Apa serunya pergi ke pasar?
Bukankah setiap hari banyak orang
pergi ke pasar?
Hmm bagi kami, pergi ke pasar itu
sesuatu banget.
Pada hari
biasa saya jarang ke pasar. Pasalnya di rumah tinggal sedikit orang, jadi masak
juga enggak terlalu banyak. Cukuplah tukang sayur jadi langganan.
Hari Ahad
ini, tak ada order jauh, hanya mengisi pengajian wali santri TPA di masjid
sebelah rumah. Itupun masih nanti jam 9.
So pagi ini
kuajak dua perjaka kecil jalan-jalan eh motor-motor
ke pasar Ngipik. Mumpung si kakak yang biasanya mondok di pesantren sedang
liburan.
Melewati persawahan dengan view kecantikan gunung Merapi dan Merbabu, mengundang perbincangan tentang keindahan alam. Revo sangat menikmati.
“ Gunungnya
sepertinya dekat ya Mi?” komentar Revo takjub.
“Iya,
sebentar lagi kalau kabut turun, enggak kelihatan lagi...”
“Aku pernah
kok pagi-pagi enggak bisa lihat karena tertutup kabut...” ia membenarkan.
Adakah yang
lebih indah dari momen seperti ini?
Sampai di
pasar kami berdiri di depan lapak jajanan pasar. Kuingat pada masa kecilku,
saat yang dinanti adalah membeli jajanan pasar. Ibuku selalu mengakhirkan sesi
ini dulu. Tapi saya ingin menomersatukan untuk menyenangkan
anak-anak.
" Yang ini namanya apa?" Revo menunjuk bungkusan daun mungil.
"Mendut" kata penjualnya.
"Isinya apa?'
"Ketan yang dibulat-bulat."
"Warnanya apa?"
"Ada putih dan hijau..."
Dialog bersambung terus. Revo tak henti bertanya sementara saya juga memilih belanjaan. Untungnya tidak ada yang mengantri dan penjualnya juga sabar meladeni pertanyaan revo tentang aneka jajan pasar.
Kami membeli
5 bungkus susu kedelai, 4 nagasari, 2 bungkus mie lethek, 2 bungkus klepon dan
sebotol juz sirsat. Oya tambah jenang sumsum-grendul dan mutiara. Semua orderan
Revo dan kakaknya.
Berpindah ke
lapak sayur.
"Mangganya berapa?"
"Lima ribu perkilo bu..."
"Murah ya..." kata Revo. Haha kami tertawa mendengar komentar tulus si anak kecil. Tetapi memang murah.
"Mangganya berapa?"
"Lima ribu perkilo bu..."
"Murah ya..." kata Revo. Haha kami tertawa mendengar komentar tulus si anak kecil. Tetapi memang murah.
“ Mangga
sengir ya bu?”
“Bukan bu,
namanya mangga kampung. Ya enggak tahu mangga kampung saja. Ini langsung petik
tua enggak pakai diperam. Kalau begini biasanya manis...” penjualnya
menerangkan panjang lebar dengan sukarela.
Kuperhatikan
memang masih segar, bahkan ada tangkainya yang masih keras. Saya memilih beberapa
tanpa menawar.
Di pasar
tradisional, tak tega menawar sedangkan harga-harga begitu murahnya.
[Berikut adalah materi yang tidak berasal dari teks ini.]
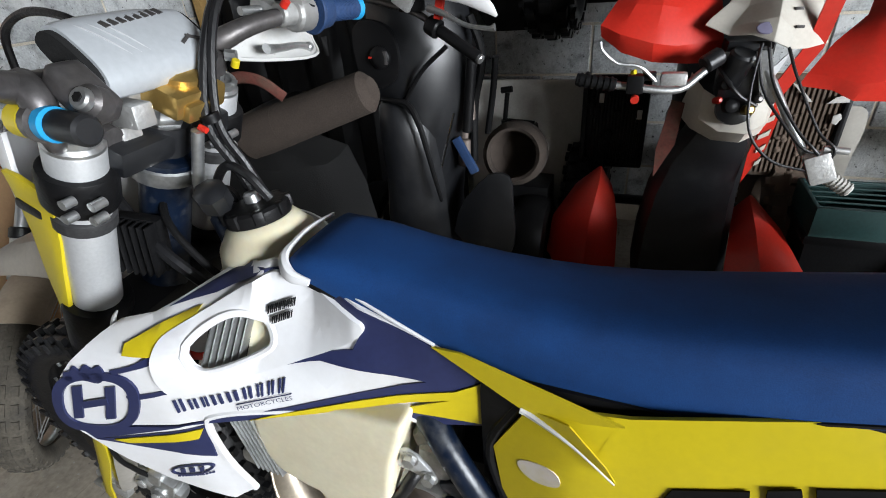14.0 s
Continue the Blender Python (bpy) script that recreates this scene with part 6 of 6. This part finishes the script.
    part("cable", tube([(0.58, 2.36, 1.02), (0.57, 2.31, 0.92), (0.585, 2.28, 0.83), (0.64, 2.27, 0.77), (0.72, 2.28, 0.745)], 0.0034, 8), RUBBER, q)
    # tank cover and seat
    neck = part("tank_cover", loft([[(0.455, 2.50, 0.93), (0.485, 2.43, 0.90), (0.53, 2.42, 0.875), (0.60, 2.42, 0.875), (0.645, 2.43, 0.895), (0.675, 2.50, 0.92)],
                                    [(0.452, 2.52, 0.87), (0.485, 2.44, 0.82), (0.535, 2.41, 0.795), (0.60, 2.41, 0.79), (0.645, 2.44, 0.81), (0.68, 2.52, 0.86)],
                                    [(0.44, 2.58, 0.80), (0.475, 2.50, 0.775), (0.53, 2.46, 0.755), (0.60, 2.46, 0.75), (0.65, 2.50, 0.765), (0.69, 2.58, 0.79)]], closed=False), AGED_WHITE, q, "white tank cover")
    for sgn, xs in ((1, (0.645, 0.69)), (-1, (0.40, 0.455))):
        facet([(xs[0] + 0.015, 0.86), (xs[1] - 0.005, 0.85), (xs[1] - 0.01, 0.72), (xs[0], 0.60), (xs[0] - 0.005, 0.70)], lambda x, z: 2.48 + 0.25 * (0.85 - z), RED if sgn > 0 else WORN_SHADED_RED, "side_graphic", "red and white side graphic" if sgn > 0 else "worn muddy red side panel, darkened further for shade")
        for i in range(4 if sgn > 0 else 0):
            facet([(xs[0] + 0.006 * i, 0.80 - 0.042 * i), (xs[1] - 0.014, 0.825 - 0.045 * i), (xs[1] - 0.016, 0.806 - 0.045 * i), (xs[0] + 0.006 * i, 0.788 - 0.042 * i)], lambda x, z: 2.476 + 0.25 * (0.85 - z), AGED_WHITE, "graphic_stripe")
    rows_ = []
    for z, x0, x1, y in ((0.80, 0.50, 0.62, 2.47), (0.74, 0.465, 0.645, 2.47), (0.66, 0.43, 0.655, 2.52), (0.52, 0.395, 0.665, 2.58), (0.36, 0.375, 0.68, 2.61), (0.20, 0.37, 0.69, 2.62), (0.10, 0.38, 0.68, 2.64)):
        cx, hw_ = (x0 + x1) / 2, (x1 - x0) / 2
        rows_.append([(cx + hw_ * u, y + d, z) for u, d in ((-1, 0.14), (-0.98, 0.06), (-0.8, 0.015), (-0.4, 0), (0.4, 0), (0.8, 0.015), (0.98, 0.06), (1, 0.14))])
    part("seat", loft(rows_), BLACK_GLOSS, q, "long black vinyl seat")
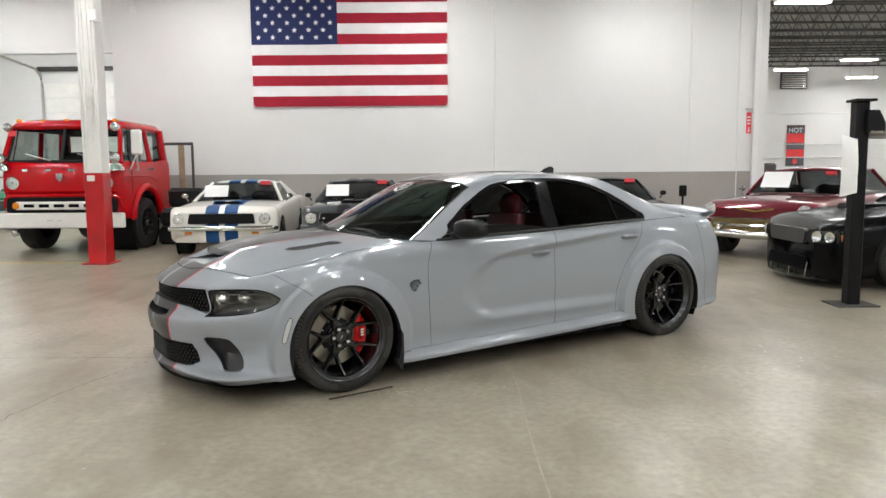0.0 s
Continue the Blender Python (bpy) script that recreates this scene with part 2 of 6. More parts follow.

"Umi belanjaannya banyak sekali...jadi laris ya..." komentar Revo yang mengundang senyum penjualnya.
"Umi belanjaannya banyak sekali...jadi laris ya..." komentar Revo yang mengundang senyum penjualnya.
Saya membeli sekilo terong, mangga, dua papan tempe dan Revo meminta pisang. Saya membeli sesisir pisang kapur. Mirip pisang emas, kecil-kecil kuning.
“Kok umi
selalu beli terong...?” Penjualnya tertawa.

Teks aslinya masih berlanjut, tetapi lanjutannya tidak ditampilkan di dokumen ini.